Asiana losses deepen in second quarter after fatal crash
Carrier affected by fall in travel demand amid tensions in Korea and bird flu scare in China
Asiana Airlines, the South Korean carrier that suffered a fatal jet crash in San Francisco last month, reported a second-quarter loss bigger than analysts estimated as travel demand waned.
The net loss was 80.4 billion won (HK$562.8 million) in the three months to June, compared with the 49.9 billion won estimated by analysts. A year earlier, the airline had a loss of 37.7 billion won.
Asiana said yesterday it carried fewer Japanese passengers because of tensions with North Korea while the bird flu scare cut China travel demand in the second quarter.
South Korea's second-biggest carrier might take a charge of at least 20 billion won from the crash of its Boeing 777, and that would push the company into a loss this year, five analysts said after the July 6 accident.

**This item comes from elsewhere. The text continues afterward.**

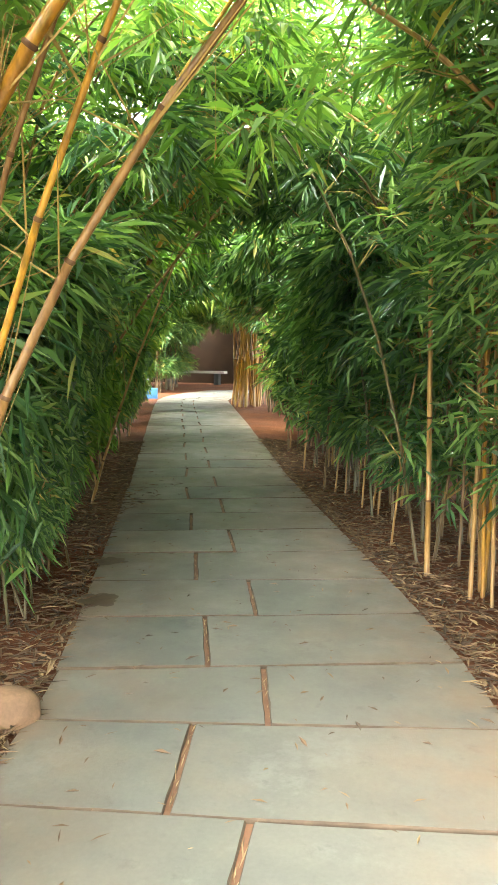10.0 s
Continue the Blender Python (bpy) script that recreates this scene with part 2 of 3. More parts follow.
def array_mesh(name, verts, faces, index=None):
    """A mesh from arrays: faces is (n, 3) or (n, 4)."""
    verts, faces = np.asarray(verts, dtype=np.float32).reshape(-1, 3), np.asarray(faces, dtype=np.int32)
    me = bpy.data.meshes.new(name)
    k = faces.shape[1]
    me.vertices.add(len(verts))
    me.vertices.foreach_set("co", verts.ravel())
    me.loops.add(faces.size)
    me.loops.foreach_set("vertex_index", faces.ravel())
    me.polygons.add(len(faces))
    me.polygons.foreach_set("loop_start", np.arange(0, faces.size, k, dtype=np.int32))
    if index is not None:
        me.polygons.foreach_set("material_index", np.asarray(index, dtype=np.int32))
    me.update(calc_edges=True)
    return me


def part(name, bm, mats, parent, label="", smooth=False):
    me = bpy.data.meshes.new(name)
    bm.to_mesh(me)
    bm.free()
    return link_mesh(name, me, mats, parent, label, smooth)


def thing(name, at, label, category, group="", rz=0.0):
    e = new(name)
    e.matrix_basis = pose(*at, 0, 0, rz)
    return tagged(e, label, category, group)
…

"The crash in San Francisco will further dent Asiana's earnings in the third quarter as customers hesitate to fly its planes," Park Eun-kyung, an analyst at Samsung Securities, said before the announcement.
Three people died while more than 300 survived in the crash.
Insurance would not cover the loss of the aircraft, litigation and other charges and an erosion in passengers following the crash, Cho Byoung-hee, an analyst at Kiwoom Securities, said last month.
The accident dented Asiana's reputation as one of the top carriers in the world for service.
The airline also faces the risk of losing customers to rivals including Korean Air Lines as its second crash since 2011 raises safety concerns.
Asiana is one of only seven carriers in the world with a five-star rating for services from Skytrax, which also named it airline of the year in 2010.
The number of visitors from Japan fell 26 per cent to 1.34 million in the first six months, according to the Korea Tourism Organisation. Asiana's Japanese routes bear the highest yields, followed by China, according to its first-quarter earnings report.
The yen has weakened more than 10 per cent against the US dollar this year.
Asiana increased the number of flights by 16 per cent and added 10 more planes in the past three years as it expanded services to the US, Europe and other regions, according to the South Korean transport ministry.
The carrier would hire 118 pilots, 100 maintenance staff and 116 cabin crew every year until 2016 as it aimed to have 96 planes by 2017 from 79 at the end of last year, the ministry said.